Work required: The material below holds a span beginning at the line with "import numpy as np" and ending at the line with "ob[key] = value". Quote that span exactly, both ends included, and only that span.

Collected data:
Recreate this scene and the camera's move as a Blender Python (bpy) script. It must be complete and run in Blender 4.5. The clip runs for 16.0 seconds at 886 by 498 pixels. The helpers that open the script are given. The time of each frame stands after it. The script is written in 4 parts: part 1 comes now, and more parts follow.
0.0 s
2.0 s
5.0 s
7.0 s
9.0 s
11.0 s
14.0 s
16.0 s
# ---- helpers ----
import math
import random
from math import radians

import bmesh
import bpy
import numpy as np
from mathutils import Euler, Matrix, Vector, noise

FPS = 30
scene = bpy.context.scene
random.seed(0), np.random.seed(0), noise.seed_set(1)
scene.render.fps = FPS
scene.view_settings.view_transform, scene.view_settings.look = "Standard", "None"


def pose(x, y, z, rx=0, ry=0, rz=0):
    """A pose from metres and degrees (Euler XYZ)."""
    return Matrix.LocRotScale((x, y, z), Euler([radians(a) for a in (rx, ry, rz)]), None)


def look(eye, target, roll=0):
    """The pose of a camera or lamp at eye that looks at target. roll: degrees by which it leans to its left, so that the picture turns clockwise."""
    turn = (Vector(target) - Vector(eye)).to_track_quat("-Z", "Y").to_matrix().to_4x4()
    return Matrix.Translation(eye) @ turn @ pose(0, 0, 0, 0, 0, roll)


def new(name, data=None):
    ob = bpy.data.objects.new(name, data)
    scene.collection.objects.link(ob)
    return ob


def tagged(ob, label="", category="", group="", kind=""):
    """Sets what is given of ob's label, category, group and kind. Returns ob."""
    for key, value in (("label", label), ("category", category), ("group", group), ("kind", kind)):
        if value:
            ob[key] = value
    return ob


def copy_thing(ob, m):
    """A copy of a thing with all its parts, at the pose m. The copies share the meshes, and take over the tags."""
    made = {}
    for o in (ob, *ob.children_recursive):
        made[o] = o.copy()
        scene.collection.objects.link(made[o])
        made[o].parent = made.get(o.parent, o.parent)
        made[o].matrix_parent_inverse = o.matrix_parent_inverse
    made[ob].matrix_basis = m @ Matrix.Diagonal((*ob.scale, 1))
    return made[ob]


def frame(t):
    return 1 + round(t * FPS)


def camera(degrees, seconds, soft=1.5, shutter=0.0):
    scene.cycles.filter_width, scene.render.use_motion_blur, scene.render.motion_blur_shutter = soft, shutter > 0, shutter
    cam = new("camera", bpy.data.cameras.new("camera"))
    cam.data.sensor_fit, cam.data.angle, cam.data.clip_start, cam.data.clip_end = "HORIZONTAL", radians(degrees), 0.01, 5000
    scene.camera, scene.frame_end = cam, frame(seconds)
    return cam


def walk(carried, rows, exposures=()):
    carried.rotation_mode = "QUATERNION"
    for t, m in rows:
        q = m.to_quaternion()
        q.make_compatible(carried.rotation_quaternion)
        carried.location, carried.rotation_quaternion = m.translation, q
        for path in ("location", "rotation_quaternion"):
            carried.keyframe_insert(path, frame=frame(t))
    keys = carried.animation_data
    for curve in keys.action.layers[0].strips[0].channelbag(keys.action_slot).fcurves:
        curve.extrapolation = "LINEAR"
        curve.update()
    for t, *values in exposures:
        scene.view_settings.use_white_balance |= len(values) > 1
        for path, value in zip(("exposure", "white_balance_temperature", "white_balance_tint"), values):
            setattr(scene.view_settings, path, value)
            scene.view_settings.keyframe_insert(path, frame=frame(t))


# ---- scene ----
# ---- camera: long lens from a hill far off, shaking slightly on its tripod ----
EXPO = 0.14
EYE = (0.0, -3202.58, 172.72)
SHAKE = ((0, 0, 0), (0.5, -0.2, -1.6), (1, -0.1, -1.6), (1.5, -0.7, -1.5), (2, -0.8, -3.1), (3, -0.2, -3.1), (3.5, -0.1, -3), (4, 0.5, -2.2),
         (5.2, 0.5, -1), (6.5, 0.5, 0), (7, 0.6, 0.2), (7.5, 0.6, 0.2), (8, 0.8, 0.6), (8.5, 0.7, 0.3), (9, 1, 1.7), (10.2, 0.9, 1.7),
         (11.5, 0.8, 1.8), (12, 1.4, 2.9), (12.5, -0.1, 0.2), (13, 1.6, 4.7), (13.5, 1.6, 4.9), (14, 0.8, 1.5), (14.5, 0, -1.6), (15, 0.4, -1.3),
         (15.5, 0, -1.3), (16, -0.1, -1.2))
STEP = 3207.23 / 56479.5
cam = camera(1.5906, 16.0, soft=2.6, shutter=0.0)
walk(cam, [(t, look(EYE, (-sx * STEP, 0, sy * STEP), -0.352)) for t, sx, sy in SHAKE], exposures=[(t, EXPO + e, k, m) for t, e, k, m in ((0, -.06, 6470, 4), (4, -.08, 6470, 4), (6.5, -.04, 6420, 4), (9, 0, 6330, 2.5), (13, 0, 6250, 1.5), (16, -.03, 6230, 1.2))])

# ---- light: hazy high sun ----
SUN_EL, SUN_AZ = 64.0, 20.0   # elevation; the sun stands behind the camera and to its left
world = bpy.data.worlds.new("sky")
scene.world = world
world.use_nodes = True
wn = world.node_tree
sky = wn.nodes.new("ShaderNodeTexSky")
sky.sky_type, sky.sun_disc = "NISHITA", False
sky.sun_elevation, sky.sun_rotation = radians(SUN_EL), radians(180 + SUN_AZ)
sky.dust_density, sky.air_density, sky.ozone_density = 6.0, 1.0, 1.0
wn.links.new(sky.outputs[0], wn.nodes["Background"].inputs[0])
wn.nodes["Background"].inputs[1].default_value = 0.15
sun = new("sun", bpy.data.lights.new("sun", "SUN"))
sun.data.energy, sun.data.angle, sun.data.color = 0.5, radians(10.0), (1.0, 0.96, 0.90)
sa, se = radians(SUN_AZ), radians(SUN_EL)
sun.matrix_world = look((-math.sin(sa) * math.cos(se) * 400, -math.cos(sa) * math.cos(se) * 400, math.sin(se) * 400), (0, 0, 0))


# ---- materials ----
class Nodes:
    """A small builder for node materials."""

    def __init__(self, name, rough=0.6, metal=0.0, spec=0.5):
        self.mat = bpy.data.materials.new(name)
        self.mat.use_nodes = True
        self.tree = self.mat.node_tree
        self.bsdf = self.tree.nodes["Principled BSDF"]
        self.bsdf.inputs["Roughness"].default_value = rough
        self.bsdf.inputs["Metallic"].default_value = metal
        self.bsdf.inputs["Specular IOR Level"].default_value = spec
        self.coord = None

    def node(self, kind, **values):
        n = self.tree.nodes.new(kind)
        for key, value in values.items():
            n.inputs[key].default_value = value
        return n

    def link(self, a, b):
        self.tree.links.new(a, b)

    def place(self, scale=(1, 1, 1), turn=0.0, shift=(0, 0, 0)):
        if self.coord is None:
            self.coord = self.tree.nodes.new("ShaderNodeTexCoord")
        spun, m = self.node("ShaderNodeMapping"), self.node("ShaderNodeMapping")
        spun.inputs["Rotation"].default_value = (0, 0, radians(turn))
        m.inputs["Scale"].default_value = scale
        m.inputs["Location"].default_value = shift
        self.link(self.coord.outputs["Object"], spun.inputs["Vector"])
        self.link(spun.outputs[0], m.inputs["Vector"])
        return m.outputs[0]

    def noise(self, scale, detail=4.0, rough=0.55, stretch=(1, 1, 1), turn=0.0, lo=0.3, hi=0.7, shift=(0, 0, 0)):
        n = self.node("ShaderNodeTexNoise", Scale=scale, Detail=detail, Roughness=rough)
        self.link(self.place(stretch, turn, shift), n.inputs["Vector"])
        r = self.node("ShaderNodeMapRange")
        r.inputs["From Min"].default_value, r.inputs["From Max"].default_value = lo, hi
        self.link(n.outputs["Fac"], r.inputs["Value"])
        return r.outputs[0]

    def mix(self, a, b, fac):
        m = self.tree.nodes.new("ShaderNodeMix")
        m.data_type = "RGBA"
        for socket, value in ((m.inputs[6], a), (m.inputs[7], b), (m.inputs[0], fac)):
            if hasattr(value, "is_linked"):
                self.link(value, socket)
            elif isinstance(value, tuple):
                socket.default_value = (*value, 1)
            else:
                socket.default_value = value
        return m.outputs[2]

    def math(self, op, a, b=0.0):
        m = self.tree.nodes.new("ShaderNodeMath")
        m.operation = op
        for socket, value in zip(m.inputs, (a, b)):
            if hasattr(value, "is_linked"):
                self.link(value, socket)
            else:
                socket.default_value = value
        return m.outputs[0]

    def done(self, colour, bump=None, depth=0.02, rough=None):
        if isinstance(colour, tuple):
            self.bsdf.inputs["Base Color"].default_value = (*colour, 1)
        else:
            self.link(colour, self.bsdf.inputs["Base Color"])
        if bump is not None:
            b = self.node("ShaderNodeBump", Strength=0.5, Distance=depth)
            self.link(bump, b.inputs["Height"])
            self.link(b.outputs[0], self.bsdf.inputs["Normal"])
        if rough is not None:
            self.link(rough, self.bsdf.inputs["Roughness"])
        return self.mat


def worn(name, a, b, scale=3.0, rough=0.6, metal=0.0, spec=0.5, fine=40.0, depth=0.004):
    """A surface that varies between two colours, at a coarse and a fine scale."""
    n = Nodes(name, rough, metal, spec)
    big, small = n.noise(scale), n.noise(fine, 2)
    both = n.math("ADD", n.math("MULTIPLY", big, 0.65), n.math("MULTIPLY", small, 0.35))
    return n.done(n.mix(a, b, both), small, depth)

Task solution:
import numpy as np
from mathutils import Euler, Matrix, Vector, noise

FPS = 30
scene = bpy.context.scene
random.seed(0), np.random.seed(0), noise.seed_set(1)
scene.render.fps = FPS
scene.view_settings.view_transform, scene.view_settings.look = "Standard", "None"


def pose(x, y, z, rx=0, ry=0, rz=0):
    """A pose from metres and degrees (Euler XYZ)."""
    return Matrix.LocRotScale((x, y, z), Euler([radians(a) for a in (rx, ry, rz)]), None)


def look(eye, target, roll=0):
    """The pose of a camera or lamp at eye that looks at target. roll: degrees by which it leans to its left, so that the picture turns clockwise."""
    turn = (Vector(target) - Vector(eye)).to_track_quat("-Z", "Y").to_matrix().to_4x4()
    return Matrix.Translation(eye) @ turn @ pose(0, 0, 0, 0, 0, roll)


def new(name, data=None):
    ob = bpy.data.objects.new(name, data)
    scene.collection.objects.link(ob)
    return ob


def tagged(ob, label="", category="", group="", kind=""):
    """Sets what is given of ob's label, category, group and kind. Returns ob."""
    for key, value in (("label", label), ("category", category), ("group", group), ("kind", kind)):
        if value:
            ob[key] = value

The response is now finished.